## begin Material for the task

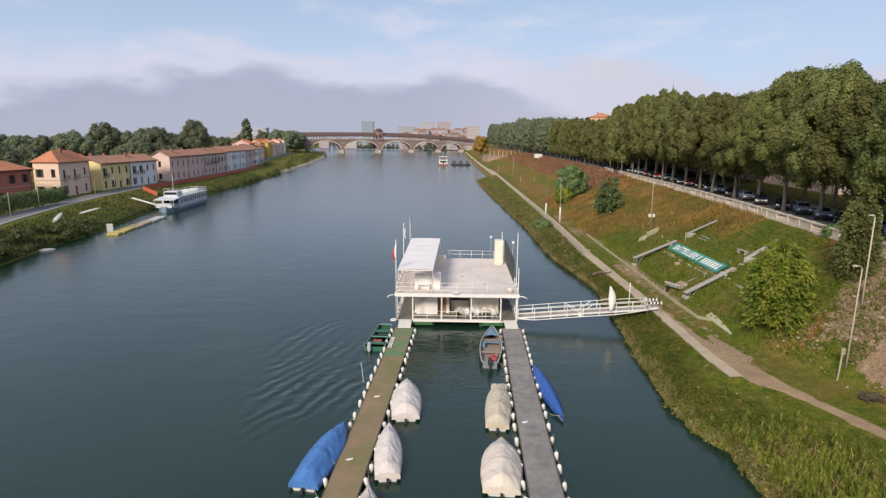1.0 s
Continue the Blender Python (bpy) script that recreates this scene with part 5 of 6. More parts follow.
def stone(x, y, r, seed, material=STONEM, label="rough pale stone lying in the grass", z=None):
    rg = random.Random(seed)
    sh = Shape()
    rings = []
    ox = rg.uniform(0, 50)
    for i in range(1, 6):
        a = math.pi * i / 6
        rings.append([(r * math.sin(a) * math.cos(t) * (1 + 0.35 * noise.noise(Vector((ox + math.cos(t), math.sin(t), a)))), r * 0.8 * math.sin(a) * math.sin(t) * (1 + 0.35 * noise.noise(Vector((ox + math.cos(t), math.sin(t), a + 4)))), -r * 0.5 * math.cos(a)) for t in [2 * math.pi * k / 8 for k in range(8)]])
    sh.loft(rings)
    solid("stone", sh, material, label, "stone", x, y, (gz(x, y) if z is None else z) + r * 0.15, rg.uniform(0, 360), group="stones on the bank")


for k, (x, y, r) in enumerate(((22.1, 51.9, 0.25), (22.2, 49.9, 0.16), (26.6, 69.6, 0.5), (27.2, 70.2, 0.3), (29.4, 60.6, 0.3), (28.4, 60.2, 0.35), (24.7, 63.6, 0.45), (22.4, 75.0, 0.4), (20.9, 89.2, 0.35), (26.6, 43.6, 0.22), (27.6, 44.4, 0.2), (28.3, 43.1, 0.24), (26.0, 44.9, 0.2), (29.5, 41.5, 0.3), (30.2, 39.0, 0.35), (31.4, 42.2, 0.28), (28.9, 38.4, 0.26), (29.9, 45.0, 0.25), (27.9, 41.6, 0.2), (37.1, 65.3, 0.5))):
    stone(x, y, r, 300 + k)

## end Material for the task
## begin Material for the task

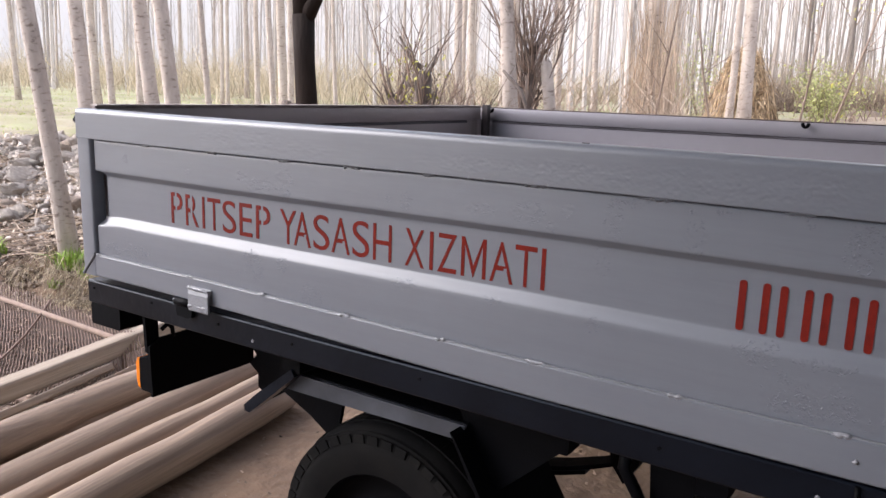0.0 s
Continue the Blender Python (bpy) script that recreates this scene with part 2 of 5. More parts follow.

## end Material for the task
## begin Material for the task

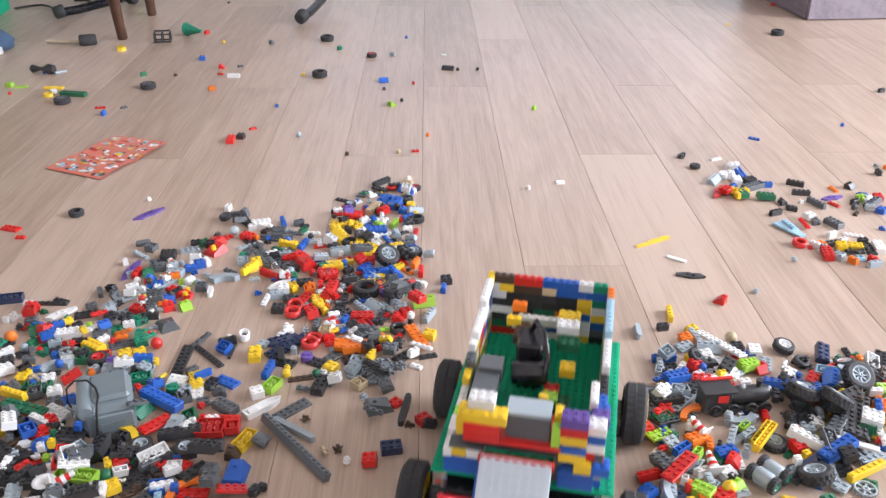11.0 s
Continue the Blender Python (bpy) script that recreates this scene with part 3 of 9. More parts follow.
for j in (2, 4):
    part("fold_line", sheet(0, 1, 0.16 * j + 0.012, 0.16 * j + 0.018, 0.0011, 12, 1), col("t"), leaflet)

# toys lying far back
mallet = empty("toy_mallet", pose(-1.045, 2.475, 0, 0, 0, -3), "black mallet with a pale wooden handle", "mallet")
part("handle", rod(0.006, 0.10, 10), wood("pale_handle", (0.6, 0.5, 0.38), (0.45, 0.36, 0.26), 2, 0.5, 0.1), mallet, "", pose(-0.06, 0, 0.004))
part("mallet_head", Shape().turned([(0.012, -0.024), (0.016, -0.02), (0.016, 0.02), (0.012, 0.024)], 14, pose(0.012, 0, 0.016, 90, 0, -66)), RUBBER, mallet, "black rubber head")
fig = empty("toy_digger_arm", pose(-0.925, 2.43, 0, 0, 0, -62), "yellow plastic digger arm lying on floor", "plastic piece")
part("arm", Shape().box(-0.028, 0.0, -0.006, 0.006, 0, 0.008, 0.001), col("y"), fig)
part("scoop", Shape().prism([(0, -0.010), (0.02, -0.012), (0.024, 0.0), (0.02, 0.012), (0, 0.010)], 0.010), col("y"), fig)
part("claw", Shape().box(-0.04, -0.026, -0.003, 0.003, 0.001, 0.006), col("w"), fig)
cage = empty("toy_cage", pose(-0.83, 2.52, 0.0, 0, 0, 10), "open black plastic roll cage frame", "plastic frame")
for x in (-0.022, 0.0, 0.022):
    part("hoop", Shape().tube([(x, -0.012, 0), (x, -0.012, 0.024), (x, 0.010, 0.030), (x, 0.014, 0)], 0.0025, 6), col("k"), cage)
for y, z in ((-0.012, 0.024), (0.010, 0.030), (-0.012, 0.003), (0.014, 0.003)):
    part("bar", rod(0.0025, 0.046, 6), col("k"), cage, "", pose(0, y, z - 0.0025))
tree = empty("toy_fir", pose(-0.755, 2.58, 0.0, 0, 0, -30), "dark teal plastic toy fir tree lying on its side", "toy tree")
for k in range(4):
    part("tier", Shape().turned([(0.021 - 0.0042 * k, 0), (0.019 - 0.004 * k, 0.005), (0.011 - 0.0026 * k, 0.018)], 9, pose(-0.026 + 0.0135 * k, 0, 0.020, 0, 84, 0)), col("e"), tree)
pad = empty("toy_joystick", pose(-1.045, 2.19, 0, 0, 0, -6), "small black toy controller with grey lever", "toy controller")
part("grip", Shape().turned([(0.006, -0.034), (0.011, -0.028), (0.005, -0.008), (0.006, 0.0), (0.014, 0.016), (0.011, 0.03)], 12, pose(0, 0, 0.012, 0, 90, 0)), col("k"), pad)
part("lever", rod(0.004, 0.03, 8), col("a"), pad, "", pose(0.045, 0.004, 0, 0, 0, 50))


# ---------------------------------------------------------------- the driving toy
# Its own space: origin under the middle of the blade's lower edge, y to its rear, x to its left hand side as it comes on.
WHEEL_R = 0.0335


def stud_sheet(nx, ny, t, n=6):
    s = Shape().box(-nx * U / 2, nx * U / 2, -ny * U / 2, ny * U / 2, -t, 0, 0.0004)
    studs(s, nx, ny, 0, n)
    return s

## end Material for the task

_The exercise_.
Show the lines of the data that hold the word "More".

_Written answer_.
Continue the Blender Python (bpy) script that recreates this scene with part 5 of 6. More parts follow.
Continue the Blender Python (bpy) script that recreates this scene with part 2 of 5. More parts follow.
Continue the Blender Python (bpy) script that recreates this scene with part 3 of 9. More parts follow.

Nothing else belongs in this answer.